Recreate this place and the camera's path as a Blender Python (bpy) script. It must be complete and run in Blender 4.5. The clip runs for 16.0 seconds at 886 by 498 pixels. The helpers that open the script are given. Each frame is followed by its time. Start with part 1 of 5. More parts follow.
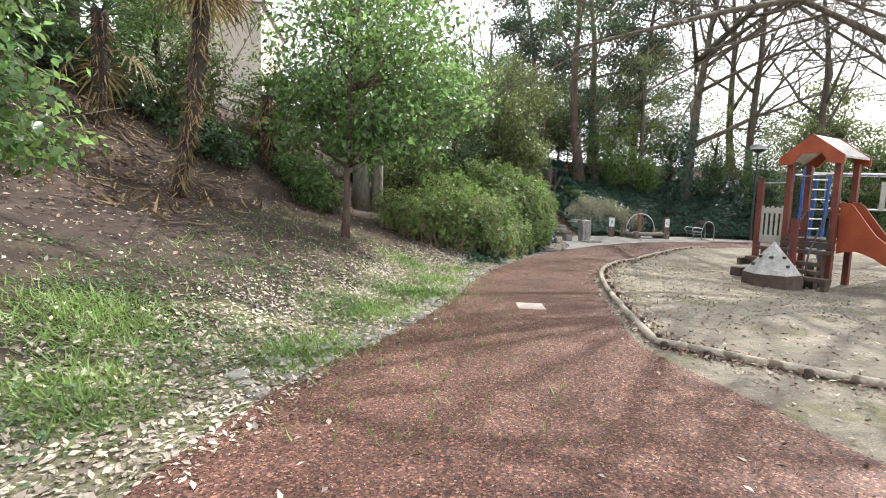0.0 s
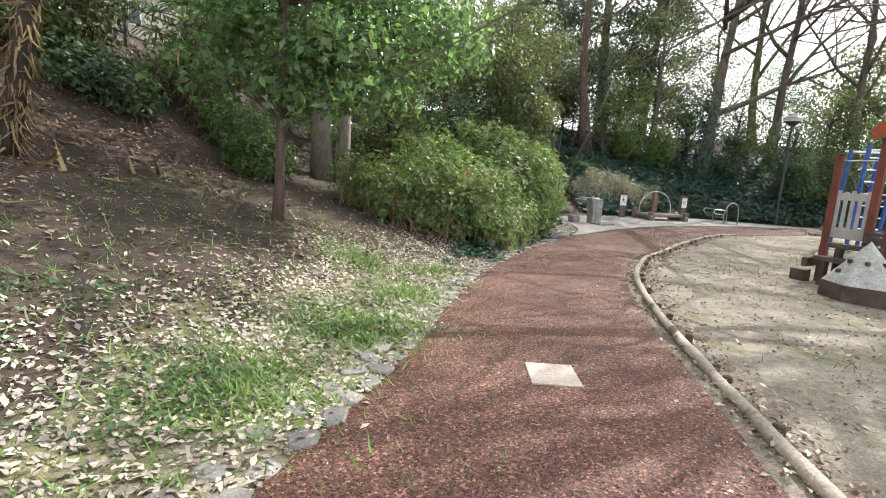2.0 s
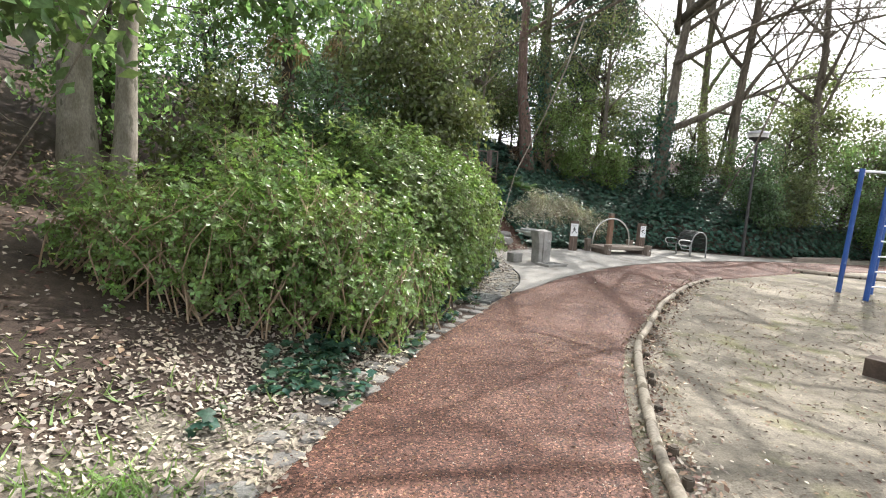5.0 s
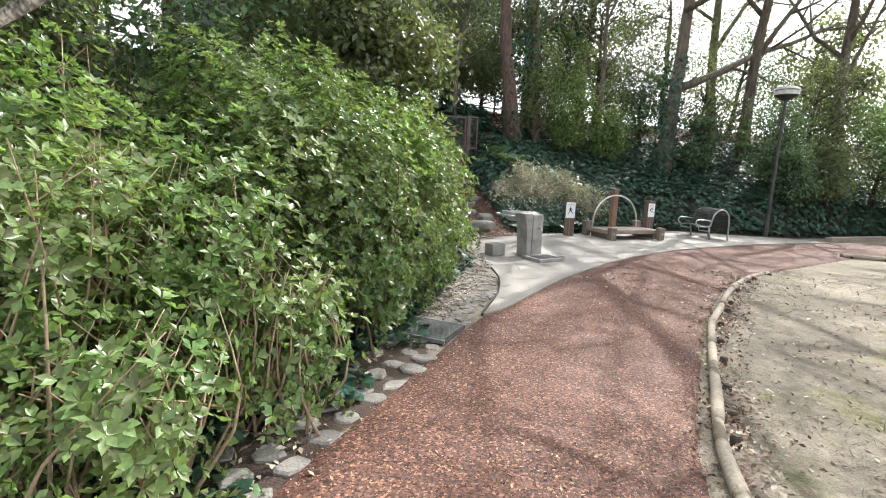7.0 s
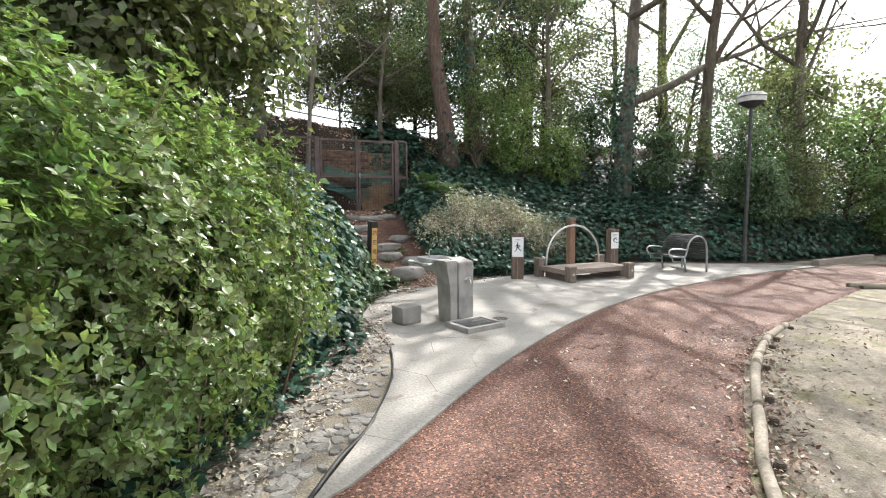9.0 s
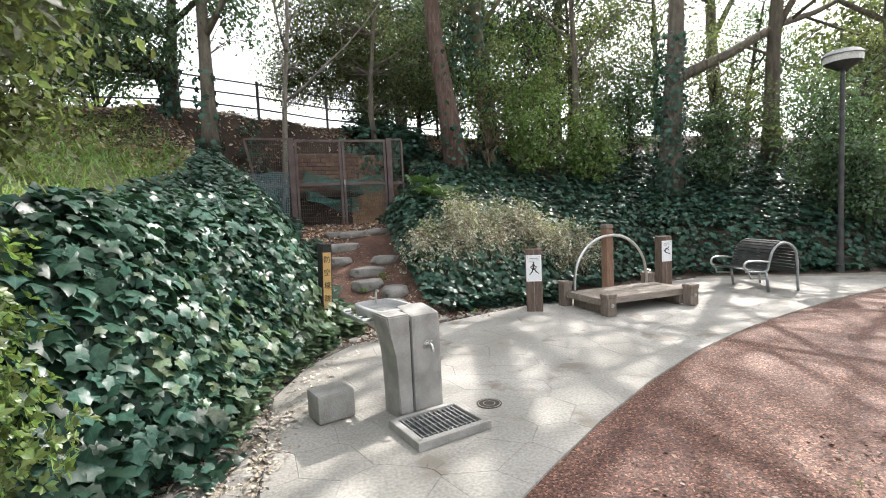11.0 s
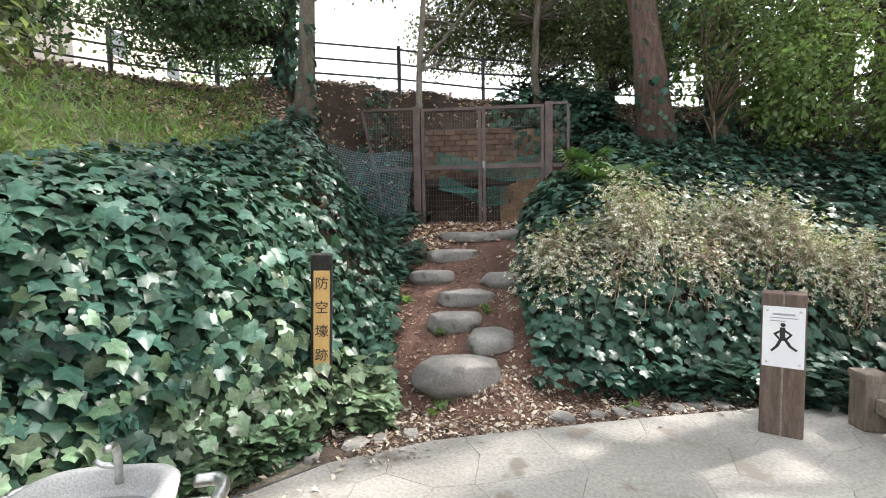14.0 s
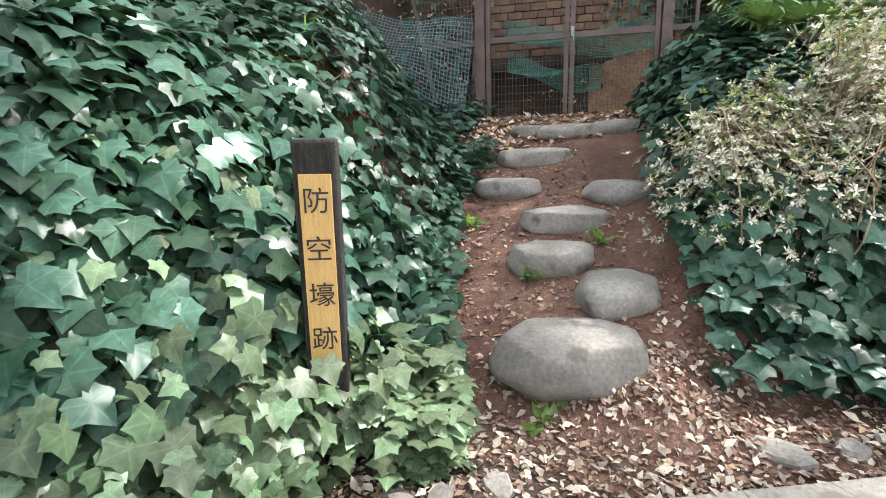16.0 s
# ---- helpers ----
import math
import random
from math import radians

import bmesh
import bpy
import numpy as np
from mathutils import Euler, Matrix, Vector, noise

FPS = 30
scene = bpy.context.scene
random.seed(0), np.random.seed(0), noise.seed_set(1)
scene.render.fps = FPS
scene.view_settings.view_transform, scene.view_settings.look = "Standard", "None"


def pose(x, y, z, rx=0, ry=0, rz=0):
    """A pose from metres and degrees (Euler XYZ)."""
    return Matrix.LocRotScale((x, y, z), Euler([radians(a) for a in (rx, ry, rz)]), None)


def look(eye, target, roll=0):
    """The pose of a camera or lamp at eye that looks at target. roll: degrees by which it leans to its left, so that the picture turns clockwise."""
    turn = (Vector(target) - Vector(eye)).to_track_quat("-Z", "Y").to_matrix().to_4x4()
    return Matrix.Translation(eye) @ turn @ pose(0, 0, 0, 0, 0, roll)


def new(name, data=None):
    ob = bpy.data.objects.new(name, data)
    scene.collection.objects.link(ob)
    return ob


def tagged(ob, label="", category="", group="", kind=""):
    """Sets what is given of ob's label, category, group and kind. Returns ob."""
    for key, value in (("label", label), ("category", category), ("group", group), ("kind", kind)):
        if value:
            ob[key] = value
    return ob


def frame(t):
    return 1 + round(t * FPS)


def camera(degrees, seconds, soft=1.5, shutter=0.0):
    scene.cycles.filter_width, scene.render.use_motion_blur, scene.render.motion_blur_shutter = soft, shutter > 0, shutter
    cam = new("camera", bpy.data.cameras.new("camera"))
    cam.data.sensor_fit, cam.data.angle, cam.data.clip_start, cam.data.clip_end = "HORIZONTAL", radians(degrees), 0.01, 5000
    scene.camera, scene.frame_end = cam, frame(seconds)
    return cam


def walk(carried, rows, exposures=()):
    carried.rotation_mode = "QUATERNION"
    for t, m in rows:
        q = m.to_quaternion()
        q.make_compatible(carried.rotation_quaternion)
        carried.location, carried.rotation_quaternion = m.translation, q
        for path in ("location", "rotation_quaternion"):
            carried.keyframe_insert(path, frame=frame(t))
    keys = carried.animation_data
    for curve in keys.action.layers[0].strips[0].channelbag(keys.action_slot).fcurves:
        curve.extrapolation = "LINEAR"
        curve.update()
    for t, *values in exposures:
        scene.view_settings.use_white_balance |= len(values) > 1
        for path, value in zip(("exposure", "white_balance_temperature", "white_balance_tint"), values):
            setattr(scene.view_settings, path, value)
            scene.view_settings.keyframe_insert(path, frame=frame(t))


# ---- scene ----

—————

* What this task involves
Starting from the line containing "scene.view_settings.use_white_balance |= len(values)" and ending with the final line of the data, reproduce each line exactly as it appears, including no other lines.

* Answer to this exercise
        scene.view_settings.use_white_balance |= len(values) > 1
        for path, value in zip(("exposure", "white_balance_temperature", "white_balance_tint"), values):
            setattr(scene.view_settings, path, value)
            scene.view_settings.keyframe_insert(path, frame=frame(t))


# ---- scene ----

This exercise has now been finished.